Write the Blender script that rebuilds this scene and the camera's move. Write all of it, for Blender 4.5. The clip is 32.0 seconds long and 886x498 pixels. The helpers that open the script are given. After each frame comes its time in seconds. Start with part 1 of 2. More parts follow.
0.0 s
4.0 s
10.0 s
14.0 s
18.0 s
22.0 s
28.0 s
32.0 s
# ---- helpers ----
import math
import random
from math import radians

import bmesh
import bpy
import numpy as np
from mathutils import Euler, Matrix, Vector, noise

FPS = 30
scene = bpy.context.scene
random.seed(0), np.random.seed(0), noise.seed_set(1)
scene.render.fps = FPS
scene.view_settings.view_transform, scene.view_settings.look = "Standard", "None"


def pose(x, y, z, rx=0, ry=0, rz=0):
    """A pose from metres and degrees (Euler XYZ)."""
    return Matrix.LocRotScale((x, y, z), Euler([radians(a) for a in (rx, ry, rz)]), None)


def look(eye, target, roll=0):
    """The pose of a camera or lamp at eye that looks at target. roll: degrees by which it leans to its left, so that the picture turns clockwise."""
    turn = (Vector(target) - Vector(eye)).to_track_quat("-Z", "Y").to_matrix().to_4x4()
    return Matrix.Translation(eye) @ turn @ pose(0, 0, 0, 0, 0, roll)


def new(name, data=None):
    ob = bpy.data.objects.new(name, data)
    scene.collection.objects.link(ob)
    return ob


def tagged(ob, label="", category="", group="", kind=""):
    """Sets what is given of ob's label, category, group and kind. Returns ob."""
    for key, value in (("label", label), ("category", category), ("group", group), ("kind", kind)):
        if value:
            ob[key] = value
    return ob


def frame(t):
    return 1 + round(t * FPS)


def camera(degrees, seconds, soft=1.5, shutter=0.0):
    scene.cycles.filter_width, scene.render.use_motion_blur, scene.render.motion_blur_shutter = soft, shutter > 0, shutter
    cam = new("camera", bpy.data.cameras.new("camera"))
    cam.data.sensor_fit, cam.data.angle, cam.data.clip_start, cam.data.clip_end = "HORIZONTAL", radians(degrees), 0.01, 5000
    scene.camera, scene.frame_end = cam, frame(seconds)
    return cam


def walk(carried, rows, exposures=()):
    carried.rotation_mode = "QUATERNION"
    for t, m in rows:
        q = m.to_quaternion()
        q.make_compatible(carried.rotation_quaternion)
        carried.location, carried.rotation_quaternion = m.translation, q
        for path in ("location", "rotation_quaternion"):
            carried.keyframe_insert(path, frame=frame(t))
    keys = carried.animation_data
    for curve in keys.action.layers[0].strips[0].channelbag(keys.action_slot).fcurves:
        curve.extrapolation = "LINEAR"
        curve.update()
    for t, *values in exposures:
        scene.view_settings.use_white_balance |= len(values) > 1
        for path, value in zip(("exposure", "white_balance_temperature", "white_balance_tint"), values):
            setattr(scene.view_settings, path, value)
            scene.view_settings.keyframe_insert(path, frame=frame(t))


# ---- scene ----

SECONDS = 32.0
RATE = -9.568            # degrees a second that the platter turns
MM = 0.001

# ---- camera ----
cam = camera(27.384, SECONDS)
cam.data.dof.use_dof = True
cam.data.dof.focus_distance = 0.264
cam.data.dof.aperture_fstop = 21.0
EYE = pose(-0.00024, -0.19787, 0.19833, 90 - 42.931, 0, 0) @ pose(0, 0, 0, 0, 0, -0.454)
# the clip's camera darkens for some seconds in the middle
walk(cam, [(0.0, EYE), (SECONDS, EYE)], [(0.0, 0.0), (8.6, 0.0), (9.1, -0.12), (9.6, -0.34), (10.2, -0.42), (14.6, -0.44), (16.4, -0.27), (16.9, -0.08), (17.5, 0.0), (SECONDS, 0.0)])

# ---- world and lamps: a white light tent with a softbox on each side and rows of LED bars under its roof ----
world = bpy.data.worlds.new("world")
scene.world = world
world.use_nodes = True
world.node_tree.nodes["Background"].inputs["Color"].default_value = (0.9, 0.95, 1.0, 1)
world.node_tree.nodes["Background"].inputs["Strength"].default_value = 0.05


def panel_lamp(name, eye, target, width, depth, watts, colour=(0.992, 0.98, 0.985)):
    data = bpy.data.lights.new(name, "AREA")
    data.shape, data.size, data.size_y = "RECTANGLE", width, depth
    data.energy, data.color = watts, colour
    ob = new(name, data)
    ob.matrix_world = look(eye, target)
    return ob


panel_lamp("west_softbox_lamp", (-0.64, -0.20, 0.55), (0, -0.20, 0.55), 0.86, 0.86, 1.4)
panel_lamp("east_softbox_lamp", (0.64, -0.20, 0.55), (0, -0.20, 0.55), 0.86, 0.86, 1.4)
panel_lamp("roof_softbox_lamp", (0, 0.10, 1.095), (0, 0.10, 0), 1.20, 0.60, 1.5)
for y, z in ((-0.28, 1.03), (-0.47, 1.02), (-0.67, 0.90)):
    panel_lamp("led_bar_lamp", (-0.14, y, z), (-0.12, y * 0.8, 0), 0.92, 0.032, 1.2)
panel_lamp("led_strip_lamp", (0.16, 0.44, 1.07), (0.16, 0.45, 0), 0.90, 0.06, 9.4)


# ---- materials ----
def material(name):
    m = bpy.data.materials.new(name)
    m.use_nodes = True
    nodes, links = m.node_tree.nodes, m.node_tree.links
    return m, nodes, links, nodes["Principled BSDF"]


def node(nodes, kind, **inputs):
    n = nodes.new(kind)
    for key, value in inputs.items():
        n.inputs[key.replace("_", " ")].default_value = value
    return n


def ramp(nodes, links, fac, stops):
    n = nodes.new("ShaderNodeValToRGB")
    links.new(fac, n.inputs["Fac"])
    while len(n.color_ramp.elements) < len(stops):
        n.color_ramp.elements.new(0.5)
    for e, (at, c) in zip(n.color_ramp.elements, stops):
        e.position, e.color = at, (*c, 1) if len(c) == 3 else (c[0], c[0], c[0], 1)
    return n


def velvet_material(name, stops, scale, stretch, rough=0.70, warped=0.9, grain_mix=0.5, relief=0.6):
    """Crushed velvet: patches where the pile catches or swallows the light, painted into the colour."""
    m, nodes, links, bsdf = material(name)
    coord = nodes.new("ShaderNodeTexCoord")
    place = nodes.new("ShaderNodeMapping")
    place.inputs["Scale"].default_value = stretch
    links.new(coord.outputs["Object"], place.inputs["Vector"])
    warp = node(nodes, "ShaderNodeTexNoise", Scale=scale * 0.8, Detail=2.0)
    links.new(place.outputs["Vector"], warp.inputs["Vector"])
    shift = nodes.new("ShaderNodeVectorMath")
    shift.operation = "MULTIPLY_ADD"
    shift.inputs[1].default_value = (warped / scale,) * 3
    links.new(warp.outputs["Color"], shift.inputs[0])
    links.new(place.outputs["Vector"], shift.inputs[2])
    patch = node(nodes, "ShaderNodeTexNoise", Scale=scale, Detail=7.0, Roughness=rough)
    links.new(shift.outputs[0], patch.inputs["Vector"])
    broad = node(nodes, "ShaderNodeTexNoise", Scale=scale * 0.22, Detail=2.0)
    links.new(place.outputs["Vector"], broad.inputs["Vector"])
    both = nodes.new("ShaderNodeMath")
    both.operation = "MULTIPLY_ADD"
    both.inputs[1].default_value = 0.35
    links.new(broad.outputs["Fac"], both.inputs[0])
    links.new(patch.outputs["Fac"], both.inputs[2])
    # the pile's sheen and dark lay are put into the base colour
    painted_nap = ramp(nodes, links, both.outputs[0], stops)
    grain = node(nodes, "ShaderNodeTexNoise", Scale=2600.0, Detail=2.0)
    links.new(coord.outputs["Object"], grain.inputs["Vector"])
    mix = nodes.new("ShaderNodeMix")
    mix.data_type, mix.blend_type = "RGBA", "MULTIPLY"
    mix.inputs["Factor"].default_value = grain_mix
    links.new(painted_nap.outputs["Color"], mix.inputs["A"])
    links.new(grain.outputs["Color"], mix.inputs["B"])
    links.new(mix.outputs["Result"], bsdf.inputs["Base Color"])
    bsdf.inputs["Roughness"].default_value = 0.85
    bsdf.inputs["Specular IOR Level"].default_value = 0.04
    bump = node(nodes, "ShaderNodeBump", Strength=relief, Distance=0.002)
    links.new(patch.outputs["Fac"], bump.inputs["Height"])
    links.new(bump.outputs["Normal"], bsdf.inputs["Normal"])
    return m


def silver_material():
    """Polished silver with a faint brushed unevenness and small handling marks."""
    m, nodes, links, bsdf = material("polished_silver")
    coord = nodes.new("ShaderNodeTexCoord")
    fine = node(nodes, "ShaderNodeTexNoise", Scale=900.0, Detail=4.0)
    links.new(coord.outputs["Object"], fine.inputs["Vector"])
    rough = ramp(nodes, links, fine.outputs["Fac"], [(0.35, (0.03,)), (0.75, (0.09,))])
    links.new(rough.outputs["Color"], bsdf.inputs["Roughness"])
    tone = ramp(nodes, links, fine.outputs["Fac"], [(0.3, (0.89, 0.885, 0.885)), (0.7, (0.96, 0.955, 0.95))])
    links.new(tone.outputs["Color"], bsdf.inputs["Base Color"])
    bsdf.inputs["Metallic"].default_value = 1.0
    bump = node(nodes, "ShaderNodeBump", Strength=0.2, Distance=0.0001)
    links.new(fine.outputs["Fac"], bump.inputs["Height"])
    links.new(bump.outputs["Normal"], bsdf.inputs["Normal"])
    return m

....

_Objective_
Please return, exactly as they appear, the lines starting at the one that contains "q = m.to_quaternion()" and ending at the one that contains "for curve in".

_Completed task_
        q = m.to_quaternion()
        q.make_compatible(carried.rotation_quaternion)
        carried.location, carried.rotation_quaternion = m.translation, q
        for path in ("location", "rotation_quaternion"):
            carried.keyframe_insert(path, frame=frame(t))
    keys = carried.animation_data
    for curve in keys.action.layers[0].strips[0].channelbag(keys.action_slot).fcurves:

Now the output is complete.